▶ WORK INSTRUCTIONS
Every line containing the word "soft" needs to be found and copied.

▶ SUPPLIED MATERIAL

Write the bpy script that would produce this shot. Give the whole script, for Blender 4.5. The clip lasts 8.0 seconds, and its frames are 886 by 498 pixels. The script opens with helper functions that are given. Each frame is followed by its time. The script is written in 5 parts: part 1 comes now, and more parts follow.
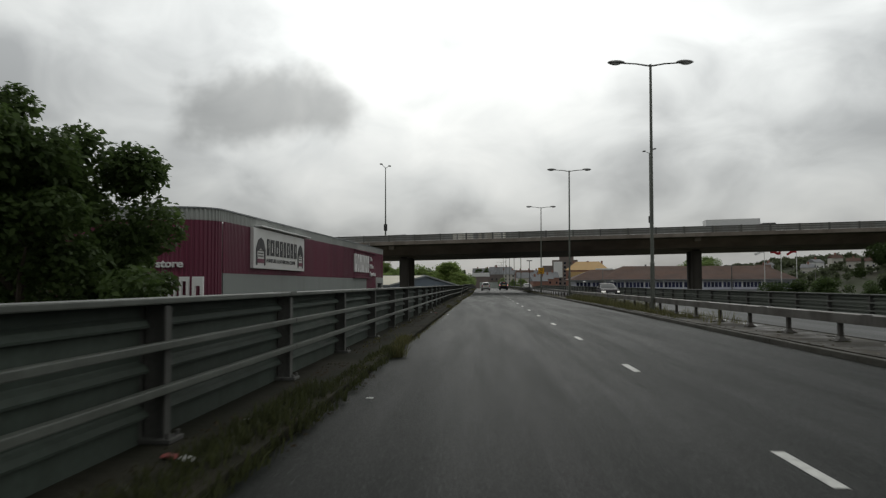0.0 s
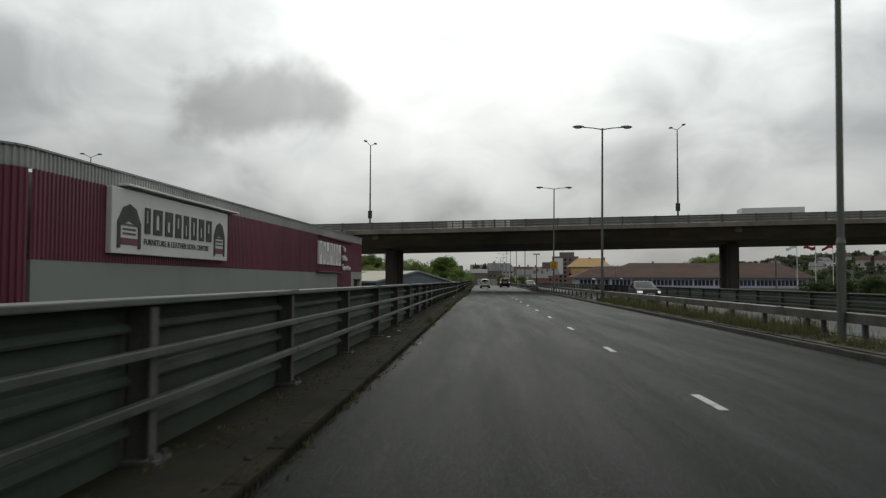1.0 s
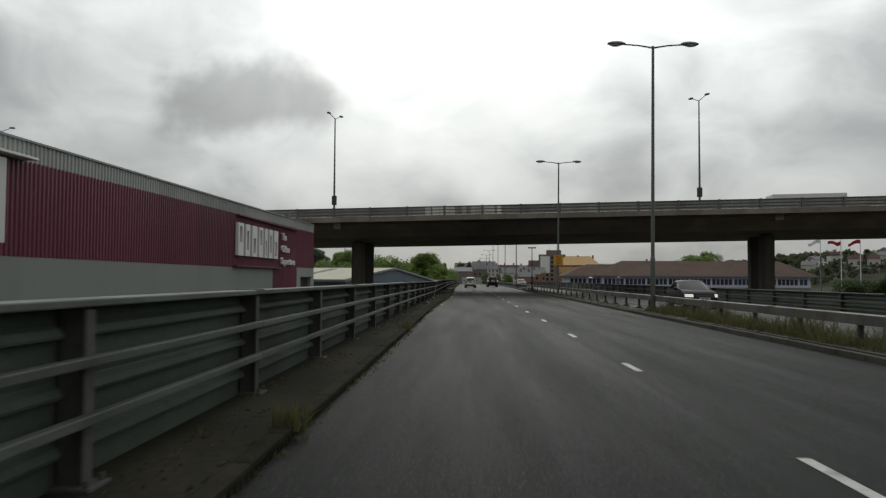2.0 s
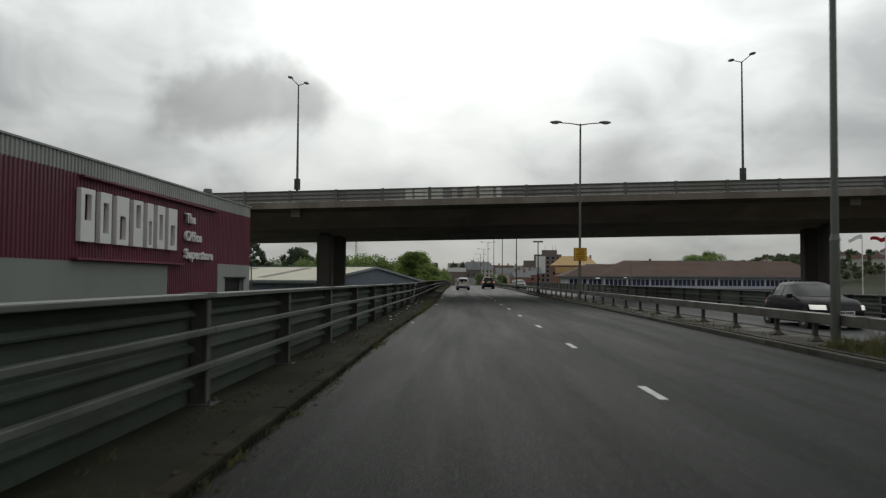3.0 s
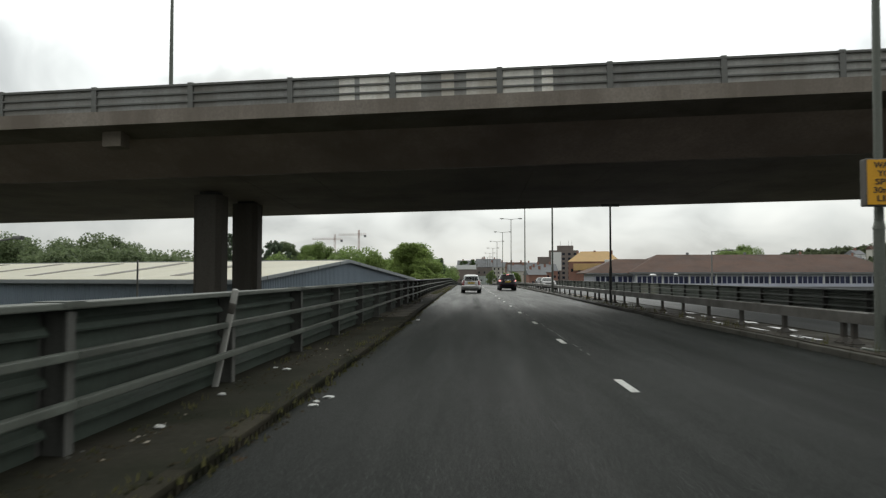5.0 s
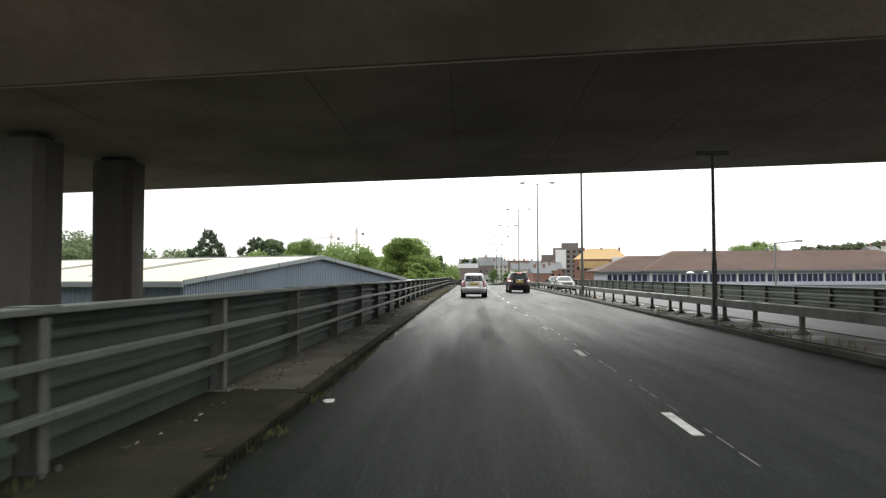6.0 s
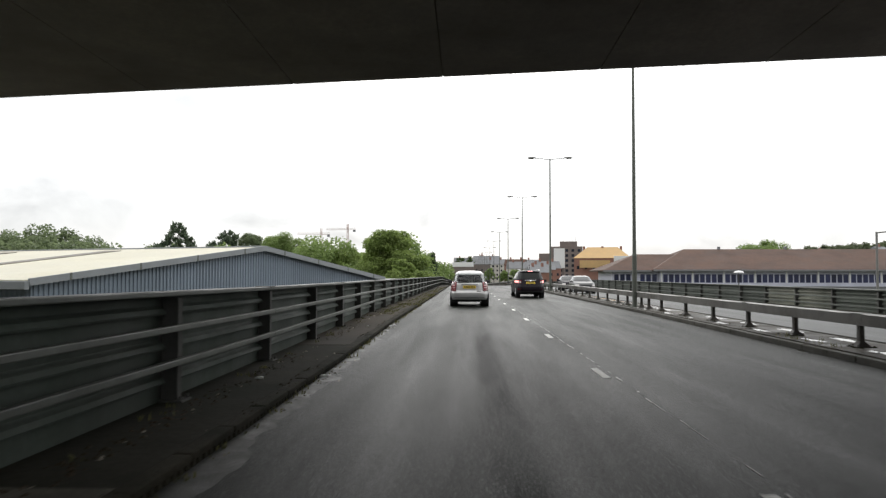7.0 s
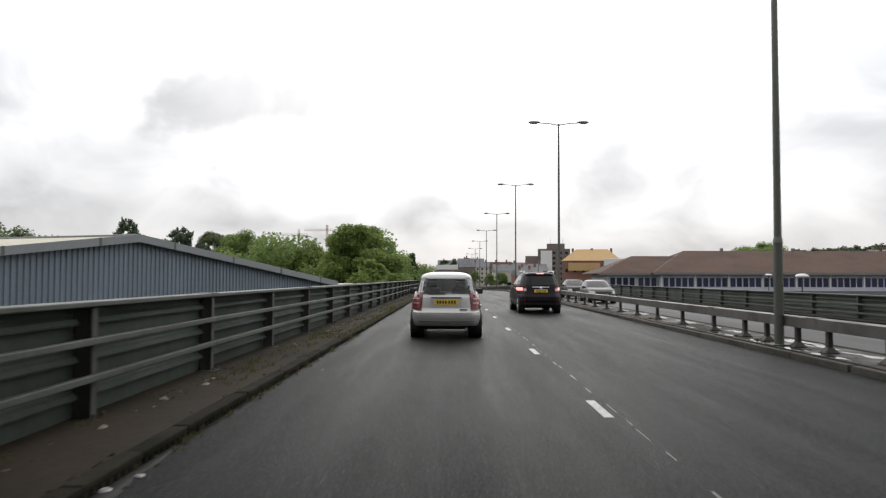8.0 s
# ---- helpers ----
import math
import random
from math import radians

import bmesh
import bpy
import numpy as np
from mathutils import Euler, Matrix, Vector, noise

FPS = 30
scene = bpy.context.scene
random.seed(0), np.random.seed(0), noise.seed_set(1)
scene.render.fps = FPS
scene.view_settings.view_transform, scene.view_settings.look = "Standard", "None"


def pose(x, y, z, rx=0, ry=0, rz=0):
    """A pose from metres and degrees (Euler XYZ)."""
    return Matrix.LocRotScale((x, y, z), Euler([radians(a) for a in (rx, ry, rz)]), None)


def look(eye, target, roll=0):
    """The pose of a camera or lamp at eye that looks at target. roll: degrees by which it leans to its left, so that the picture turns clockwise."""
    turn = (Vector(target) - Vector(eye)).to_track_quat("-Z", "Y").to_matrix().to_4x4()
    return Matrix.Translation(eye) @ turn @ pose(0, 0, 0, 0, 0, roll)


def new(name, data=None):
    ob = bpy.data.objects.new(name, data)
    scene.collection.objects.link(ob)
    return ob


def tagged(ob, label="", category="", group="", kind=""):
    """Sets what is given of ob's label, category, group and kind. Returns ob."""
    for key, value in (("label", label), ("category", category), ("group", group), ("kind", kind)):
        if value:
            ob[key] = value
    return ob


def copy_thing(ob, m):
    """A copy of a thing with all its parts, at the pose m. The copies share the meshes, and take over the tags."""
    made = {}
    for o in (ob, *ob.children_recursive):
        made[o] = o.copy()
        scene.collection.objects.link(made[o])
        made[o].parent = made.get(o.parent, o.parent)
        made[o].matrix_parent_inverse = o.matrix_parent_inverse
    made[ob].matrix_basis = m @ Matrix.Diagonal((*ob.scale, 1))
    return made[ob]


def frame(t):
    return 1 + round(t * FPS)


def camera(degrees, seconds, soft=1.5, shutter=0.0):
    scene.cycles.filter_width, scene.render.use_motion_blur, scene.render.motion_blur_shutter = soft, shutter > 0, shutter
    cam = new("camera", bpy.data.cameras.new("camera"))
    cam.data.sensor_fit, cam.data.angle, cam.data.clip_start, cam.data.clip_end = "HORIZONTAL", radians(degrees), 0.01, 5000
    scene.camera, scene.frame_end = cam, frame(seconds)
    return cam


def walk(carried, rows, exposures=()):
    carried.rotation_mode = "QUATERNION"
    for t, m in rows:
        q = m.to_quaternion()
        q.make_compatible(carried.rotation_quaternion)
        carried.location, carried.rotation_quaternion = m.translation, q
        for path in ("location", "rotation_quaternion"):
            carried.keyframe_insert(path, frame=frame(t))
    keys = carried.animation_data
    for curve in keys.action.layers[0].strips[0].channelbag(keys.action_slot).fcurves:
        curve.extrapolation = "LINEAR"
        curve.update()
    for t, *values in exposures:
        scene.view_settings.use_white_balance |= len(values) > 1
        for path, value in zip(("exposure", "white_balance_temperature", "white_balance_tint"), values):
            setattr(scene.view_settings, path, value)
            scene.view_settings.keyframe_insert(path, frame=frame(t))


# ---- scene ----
cam = camera(62.0, 8.0, soft=1.28, shutter=0.12)
PATH = [
    (0, look((0.045, -0.126, 1.27), (-0.062, 1.869, 1.364), -0.2)),
    (0.5, look((-0.068, 7.542, 1.28), (-0.183, 9.536, 1.376), -0.2)),
    (1, look((-0.187, 15.067, 1.288), (-0.288, 17.062, 1.372), 0.2)),
    (1.5, look((-0.252, 22.867, 1.282), (-0.33, 24.864, 1.362), 0.3)),
    (3, look((0.016, 44.514, 1.292), (-0.026, 46.512, 1.374), 0.3)),
    (3.5, look((0.115, 52.22, 1.31), (0.069, 54.217, 1.394), 0.0)),
    (4, look((0.261, 59.299, 1.296), (0.206, 61.297, 1.369), -0.0)),
    (4.5, look((0.32, 67.003, 1.288), (0.257, 69.0, 1.364), 0.1)),
    (5, look((0.399, 74.32, 1.27), (0.329, 76.318, 1.347), -0.0)),
    (6.5, look((0.38, 95.7, 1.33), (0.306, 97.698, 1.402), -0.3)),
    (7, look((0.445, 103.1, 1.31), (0.383, 105.1, 1.381), 0.05)),
    (7.5, look((0.5, 110.05, 1.33), (0.453, 112.05, 1.41), 0.05)),
    (8, look((0.69, 117.35, 1.355), (0.67, 119.35, 1.434), 0.15)),
]
EXPOSURES = [(0, -1.22, 6500, 7), (1.5, -1.2, 6500, 6), (3.5, -1.13, 6500, 6), (4.5, -0.83, 6500, 5), (5, -0.46, 6500, 5), (6.3, 0.62, 6500, 8), (6.6, 0.6, 6500, 8), (7.0, 0.15, 6500, 10), (7.5, 0.0, 6500, 11), (8, -0.28, 6500, 12)]
SKY_STRENGTH = 2.0
SUN_WAY = (0.06, 0.89, 0.45)
walk(cam, PATH, EXPOSURES)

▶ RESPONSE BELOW
def camera(degrees, seconds, soft=1.5, shutter=0.0):
    scene.cycles.filter_width, scene.render.use_motion_blur, scene.render.motion_blur_shutter = soft, shutter > 0, shutter
cam = camera(62.0, 8.0, soft=1.28, shutter=0.12)